20% HR disengaged. At the other end of the spectrum are the unreachable runt of doomsayers and begrudgers and sadly this figure is probably hugely underestimated. They consist of a bizarre demographic ranging from those who’ve spent an entire life in one depressing large HR department where knowing the attendance arrangements for shift workers is all they get measured on. They are equally old school HRDs who are still being paid a quarter of a million annually to merrily concierge their ‘client’ on transactional nonsense. They are cuckolded, cocooned and survive by staying safe and subservient. They don’t believe in the CIPD because it never made a difference to their career or their earnings. Others in this group are entering HR at the end of their careers because they have always liked people and their boss told them it would be a good fit (as he sought to cut overheads in his own department). You could literally accompany this groups’ local CIPD branch meeting with a band of bronzed Chippendales in the buff and you’d still not get a turnout. A depressingly large group of HR people, their contribution depresses me.

Most likely to say : “I fell into HR…and I like people. Sometimes. When they don’t shout at me.”

60% frozen in the middle…The demographic I am most interested in. They have probably at one stage undertook a dose of Continuous Professional Development only to be bullied out of it by an unsupportive HR work environment or a HRD who has made them look small and petty for doing it. Their working environment is obsessed with process and policy but every so often they get thrown a bone to look at ‘best practice’, that elusive nirvana every unenlightened HR professional goes in search of for reassurance only to be cast back into the fold with a view that suggests ‘we’re not ready for that yet’. They’ve been ill-served by the CIPD and when they have attended anything remotely networking it’s looked like a night out with the Women’s Institute or they have been approached by a balding middle aged man in an ill-fitting 1970s suit handing out his business card looking for his next role in Health and Safety whilst staring inappropriately at some cleavage. The training courses provided by the CIPD are overpriced and out of reach for theirs and their HR departments’ budgets and very soon that 3 figure annual membership fee for a monthly magazine could be better spent on the spiralling rent costs they must endure. The social HR world looks interesting but without endorsement or support around them and inhabited by a rather clique ridden bunch in the engaged community then it looks daunting to hop on and enjoy for many.

Most likely to say : “Right, logged on to Twitter. Next, who to follow ? Peter Cheese or Peter Andre. Peter Cheese or Peter Andre. Oh this is hard. Log off. Try later.”

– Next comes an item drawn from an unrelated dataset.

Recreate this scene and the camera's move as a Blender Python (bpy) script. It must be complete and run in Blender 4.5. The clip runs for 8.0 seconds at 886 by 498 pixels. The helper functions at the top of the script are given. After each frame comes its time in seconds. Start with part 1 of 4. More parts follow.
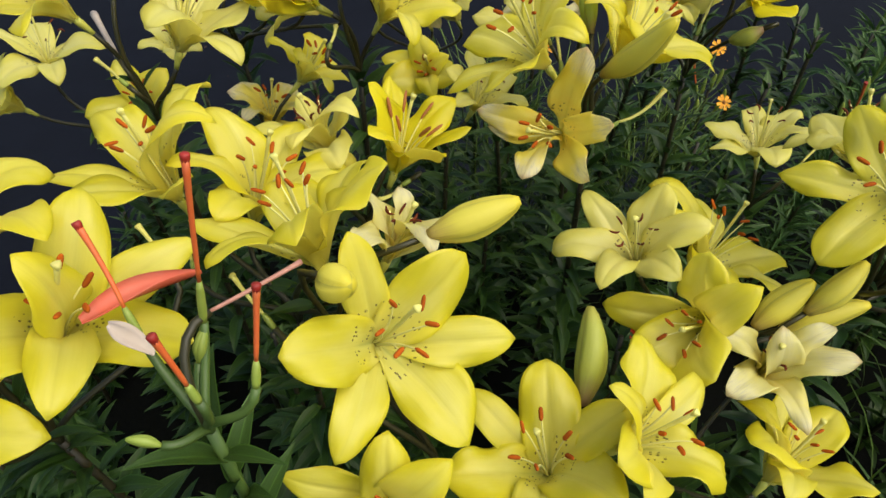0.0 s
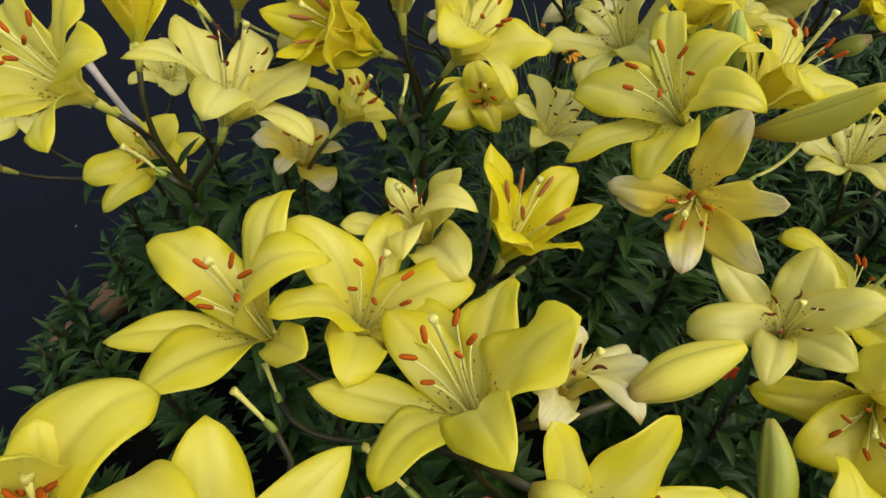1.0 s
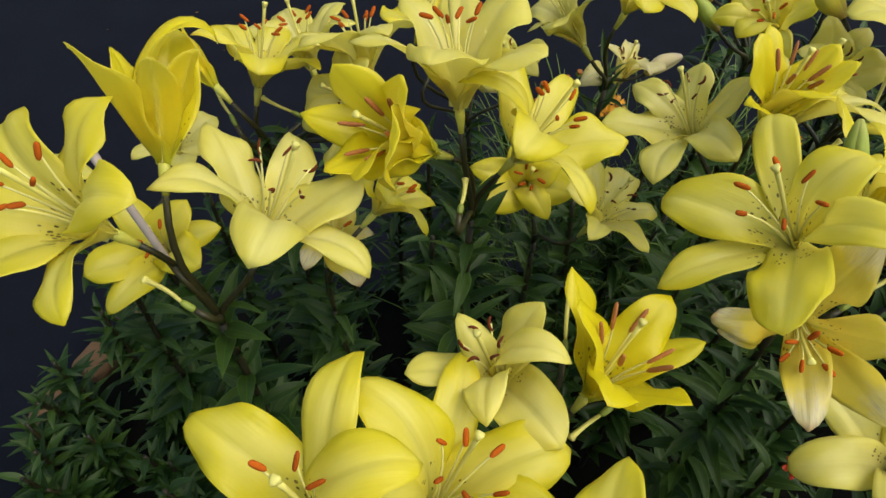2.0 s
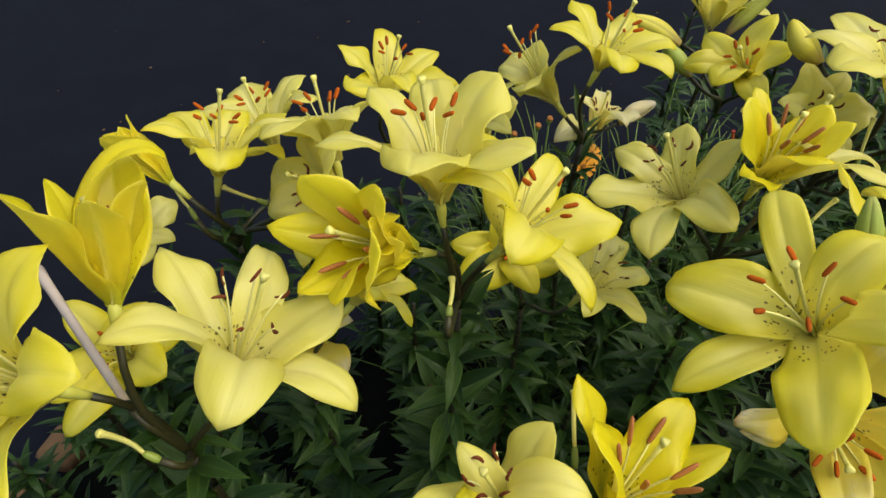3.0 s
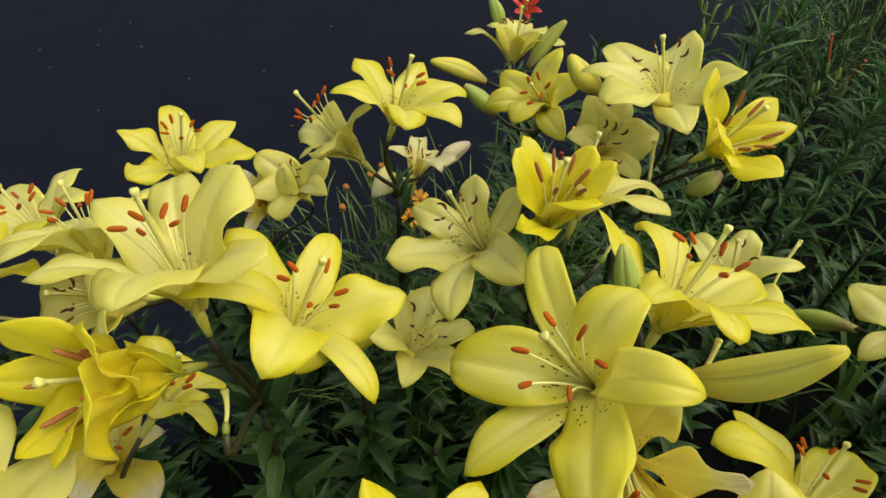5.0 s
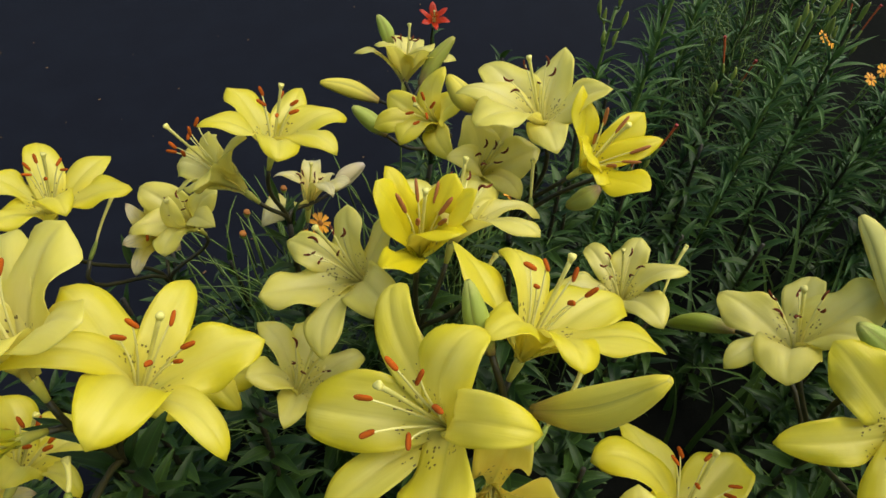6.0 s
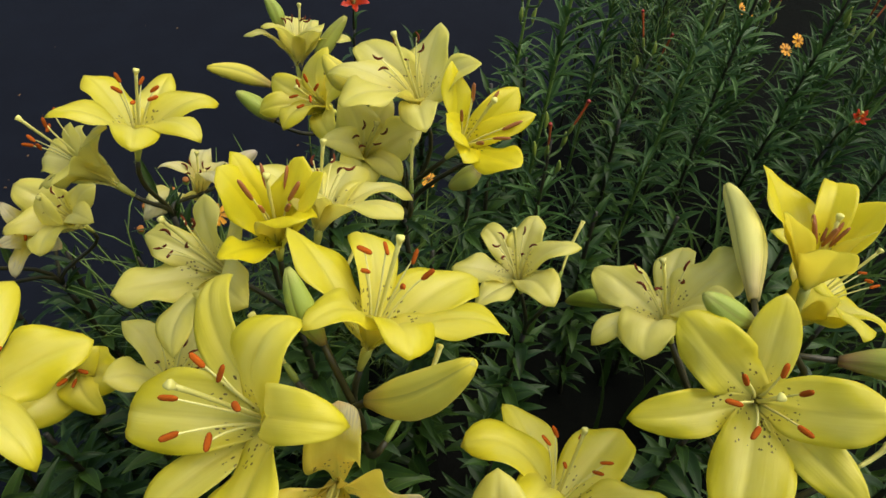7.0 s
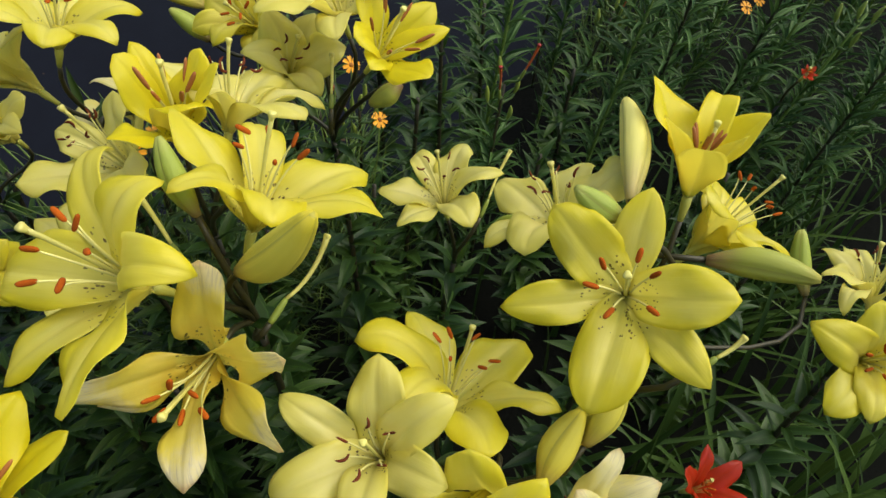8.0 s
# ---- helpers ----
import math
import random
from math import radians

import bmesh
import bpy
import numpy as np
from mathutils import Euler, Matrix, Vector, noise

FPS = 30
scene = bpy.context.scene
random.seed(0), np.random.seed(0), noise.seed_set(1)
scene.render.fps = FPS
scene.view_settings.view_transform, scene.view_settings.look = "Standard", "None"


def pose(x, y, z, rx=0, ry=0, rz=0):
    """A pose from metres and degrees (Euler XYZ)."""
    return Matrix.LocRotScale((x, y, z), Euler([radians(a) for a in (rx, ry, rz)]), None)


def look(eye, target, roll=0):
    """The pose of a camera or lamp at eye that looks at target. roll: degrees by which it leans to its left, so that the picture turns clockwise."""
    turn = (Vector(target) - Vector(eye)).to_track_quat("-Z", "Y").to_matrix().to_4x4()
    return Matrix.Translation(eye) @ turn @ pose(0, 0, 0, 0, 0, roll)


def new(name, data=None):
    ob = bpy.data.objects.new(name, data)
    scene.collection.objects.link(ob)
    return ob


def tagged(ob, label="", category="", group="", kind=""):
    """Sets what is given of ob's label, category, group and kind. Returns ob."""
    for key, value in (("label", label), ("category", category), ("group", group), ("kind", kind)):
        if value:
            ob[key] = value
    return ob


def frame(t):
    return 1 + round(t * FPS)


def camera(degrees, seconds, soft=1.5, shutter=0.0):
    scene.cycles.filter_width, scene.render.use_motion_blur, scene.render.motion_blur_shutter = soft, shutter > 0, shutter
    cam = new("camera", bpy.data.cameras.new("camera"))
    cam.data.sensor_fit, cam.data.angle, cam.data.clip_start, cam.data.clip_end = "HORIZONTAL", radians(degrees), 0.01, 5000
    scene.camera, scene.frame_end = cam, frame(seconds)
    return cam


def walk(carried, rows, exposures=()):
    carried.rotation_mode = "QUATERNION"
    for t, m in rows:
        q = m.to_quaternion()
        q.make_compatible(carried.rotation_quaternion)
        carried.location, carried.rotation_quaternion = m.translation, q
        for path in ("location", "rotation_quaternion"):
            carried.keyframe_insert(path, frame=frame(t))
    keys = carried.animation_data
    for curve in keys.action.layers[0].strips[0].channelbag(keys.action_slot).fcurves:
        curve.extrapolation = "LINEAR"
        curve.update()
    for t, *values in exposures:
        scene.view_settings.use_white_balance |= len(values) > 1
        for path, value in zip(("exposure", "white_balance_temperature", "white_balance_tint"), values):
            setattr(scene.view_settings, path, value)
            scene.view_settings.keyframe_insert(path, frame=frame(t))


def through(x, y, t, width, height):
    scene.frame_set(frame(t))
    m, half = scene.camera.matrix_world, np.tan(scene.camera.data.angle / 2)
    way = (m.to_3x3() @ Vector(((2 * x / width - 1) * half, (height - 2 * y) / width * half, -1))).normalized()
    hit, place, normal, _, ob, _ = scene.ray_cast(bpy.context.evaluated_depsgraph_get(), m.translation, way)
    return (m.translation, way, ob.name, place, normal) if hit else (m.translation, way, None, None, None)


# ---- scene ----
# The camera: a phone held over the bed, drifting forward and then back to the right.
cam = camera(69.13, 8.0)
ROWS = [  # seconds, place, yaw, pitch, roll
    (0, 0, 0, 1.05, 0, -48.53, -1.09),
    (0.5, -0.039, 0.0609, 1.0609, -1.83, -48.89, -3.56),
    (1, -0.1019, 0.1336, 1.0531, -5.97, -52.79, -0.86),
    (1.5, -0.1383, 0.1844, 1.0526, -8.15, -52.84, 1.34),
    (2, -0.1413, 0.2293, 1.0517, -8.45, -51.63, 0.46),
    (2.2, -0.1433, 0.2422, 1.0514, -8.74, -51.21, 0.03),
    (3.3, -0.1336, 0.2991, 1.0558, -14.05, -48.85, -0.94),
    (3.5, -0.1248, 0.3054, 1.0552, -15.11, -48.57, -1.11),
    (4, -0.0997, 0.3078, 1.0576, -18.14, -47.95, -0.81),
    (4.5, -0.0781, 0.3049, 1.0607, -22.03, -46.83, 0.52),
    (4.7, -0.0707, 0.3024, 1.0587, -23.24, -46.98, 0.1),
    (6, -0.0055, 0.2922, 1.0687, -31.94, -46.86, 1.27),
    (6.5, 0.0266, 0.2776, 1.0642, -33.93, -47.47, 1.23),
    (7, 0.0567, 0.2628, 1.0586, -36.29, -48.05, 1.96),
    (7.5, 0.0815, 0.234, 1.0506, -37.45, -48.48, 2.6),
    (8, 0.0818, 0.1941, 1.0395, -37.97, -50.34, 5.04),
]
walk(cam, [(t, pose(x, y, z, 90 + pitch, 0, yaw) @ pose(0, 0, 0, 0, 0, roll)) for t, x, y, z, yaw, pitch, roll in ROWS], [(0, 0.36), (0.5, 0.32), (1, 0.16), (1.5, 0.16), (2, 0.22), (3.5, 0.34), (4.5, 0.33), (6, 0.26), (7, 0.29), (8, 0.33)])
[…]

So the frozen middle walks around bewildered and looking for inspiration to make the leap up the value chain or to be lost to the disengaged community forever. The latter feel comfort in having their ranks swollen by new recruits to justify their own lazy attitude to HR and the engaged demographic too often appears exclusive and equally comfortable in maintaining their own sense of minority status.

Who is going after HR’s frozen middle ?

Whilst a lot of our focus is on the quality of outcome agenda (i.e who are we and what is our hot spot within the world of work) I have tried several times to engage others on where the scaling up of our ambitions to take this number of potentially engaged and possibly talented HR people with us ? The CIPD aren’t interested. Those snakes in the grass in Talent Acquisition I discovered have the Institute of Recruiters (yeah who ?) to turn to and are more interested in pallying up to Marketing going forward, like that’s some cloak for their continued ineptitude. Without a meaningful HR attraction and retention strategy we are left to hang onto the small number of agitators talking to themselves or filling our HR ranks with mediocrity for another generation. Neither outcome pleases me.

Leaving on a positive note I’m going to use the blog to share the great content provided by an inspiring HR blogger @whippasnapperHR via the very helpful @MJCarty who get the practical dimension I’m aiming for here to help tease this community onto the social HR scene, one positive dynamic we could all encourage more.

However, it’s not the end game and there’s a follow-up blog coming up on my own thoughts on tackling the frozen middle but until then I’d like to thank our research sponsors’ very own brand of strong continental lager and would remind all our readers to remember to drink sensibly this Christmas time.

Until next time.


One thought on “HR’s frozen middle

  1. Where to bloody start? Firstly, engagement of the HR community. The CIPD is absolutely useless at that – as I found to my cost when I tried to get some action going on Adamsgate – via social media. And were unable to articulate their (our) PR strategy. Notice the ‘our’. It’s important. And the new purpose – ‘better working lives’ – if it is saying that people practices need to be ethical, hurrah. But I am not sure what it is saying. After hearing Monsieur Fromage yesterday on R4 weaselly defending 0 hours contracts (only 38% want more hours) I am just as unenlightened.

    As to HR practitioners? I don’t really recognise many in the engaged 20% as I don’t know that many people who have a good word to say about us (themselves) and the CIPD. Seriously – 20% think the CIPD is a good thing? Where are you drinking?

    Moan over. What to do about it? OK, gather those of us who care enough and let’s get the CIPD to understand that they work for us, that this is what we want, and it doesn’t include a £400k plus package for running an organisation with 300ish employees. That’s very old skool remuneration policy. And Switzerland is leading the way on that one! And if the CIPD don’t want to listen then if recruiters can have the IOR we can have our own shiny new organisation as well.

    PS recruiters only want to report to marketing because they hate HR so much. Mainly because we are shite at understanding the importance of recruitment.